Exercise objective ->
Output the full listing below exactly, without the pictures.

Data extract ->
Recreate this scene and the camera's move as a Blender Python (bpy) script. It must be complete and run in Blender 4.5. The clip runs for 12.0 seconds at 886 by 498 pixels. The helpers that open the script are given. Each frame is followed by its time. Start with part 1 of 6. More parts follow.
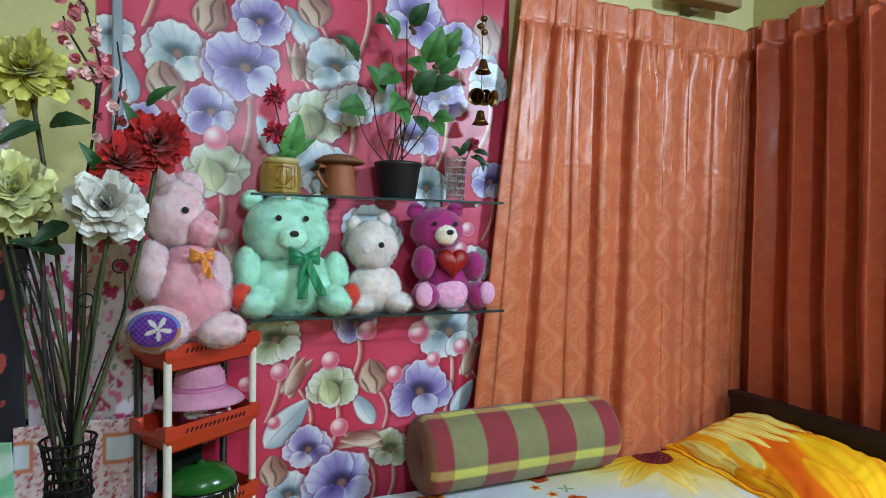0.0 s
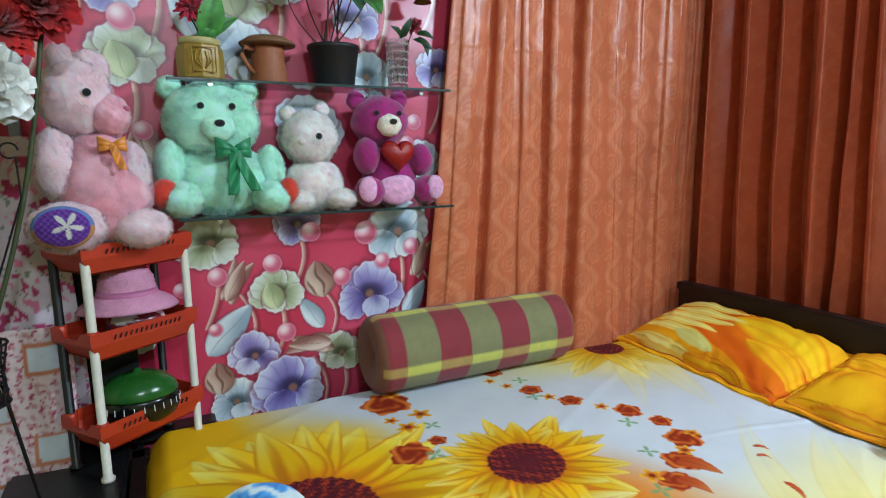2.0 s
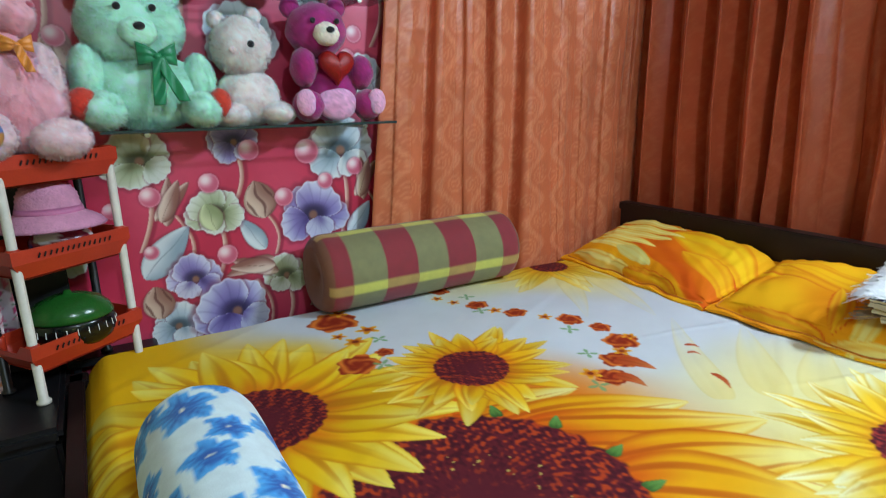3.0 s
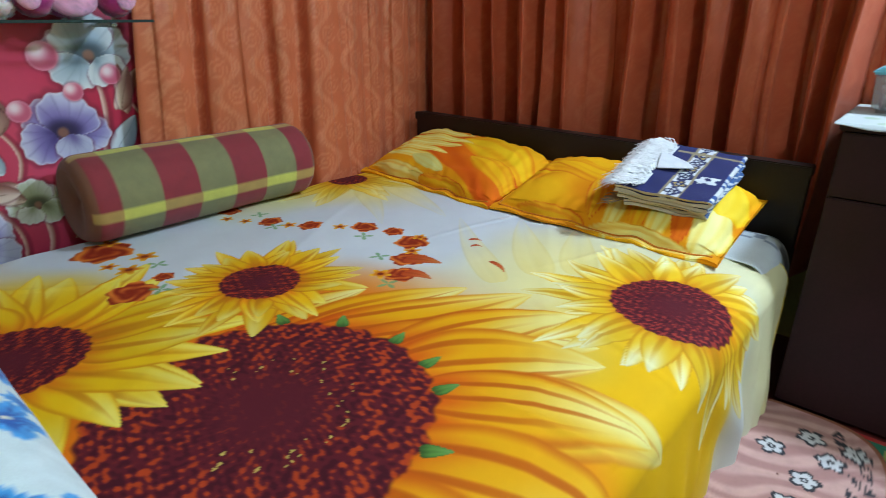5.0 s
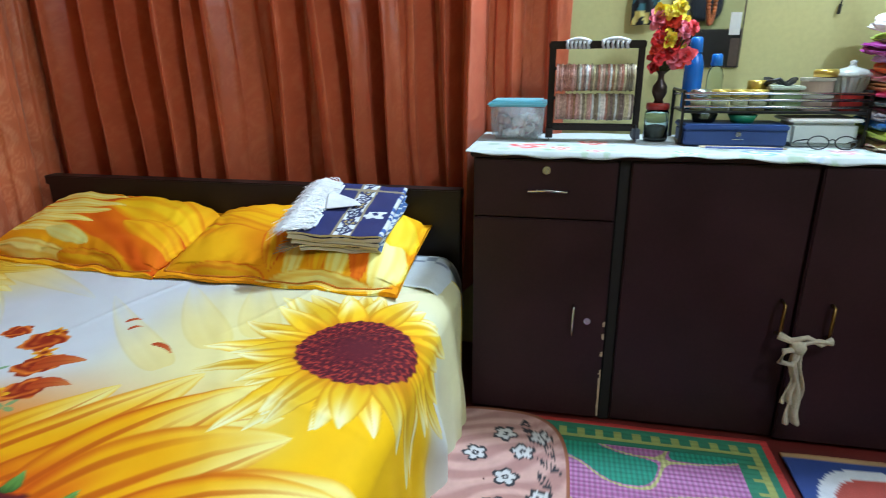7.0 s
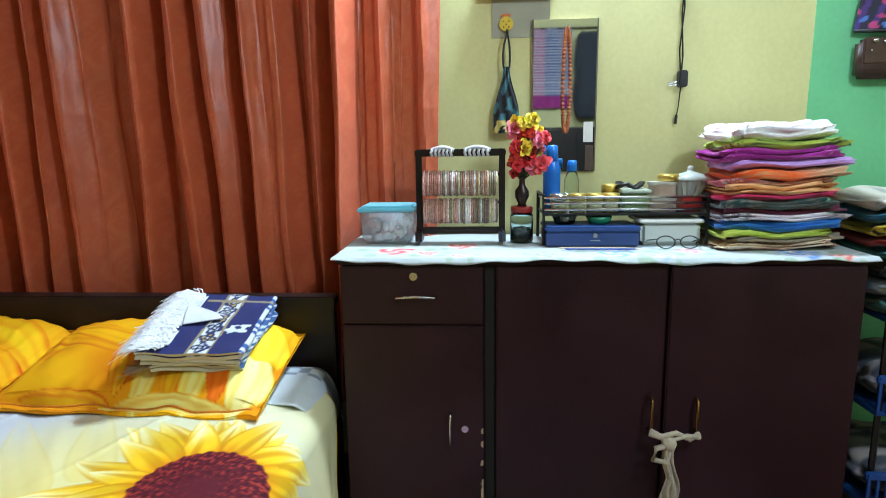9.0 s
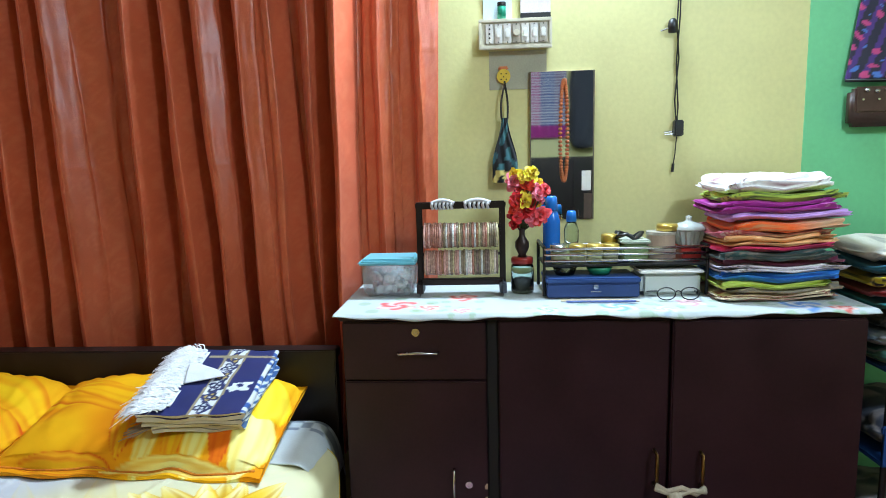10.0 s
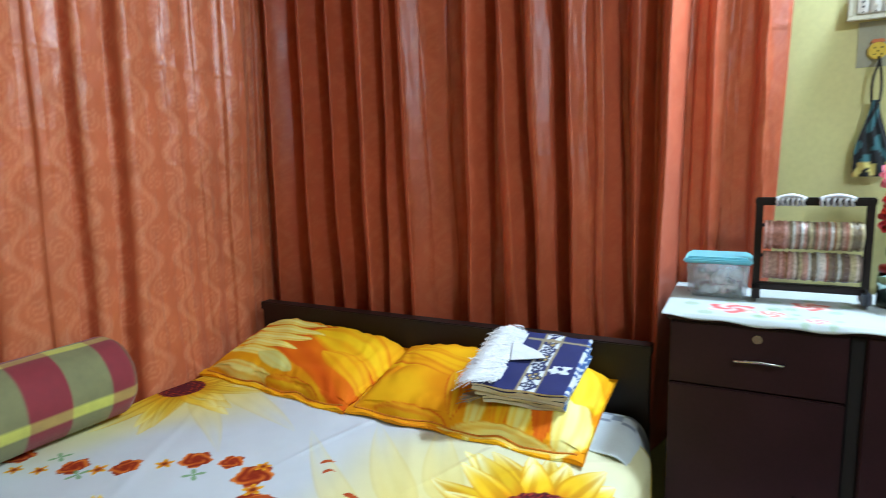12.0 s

Written response ->
Recreate this scene and the camera's move as a Blender Python (bpy) script. It must be complete and run in Blender 4.5. The clip runs for 12.0 seconds at 886 by 498 pixels. The helpers that open the script are given. Each frame is followed by its time. Start with part 1 of 6. More parts follow.
0.0 s
2.0 s
3.0 s
5.0 s
7.0 s
9.0 s
10.0 s
12.0 s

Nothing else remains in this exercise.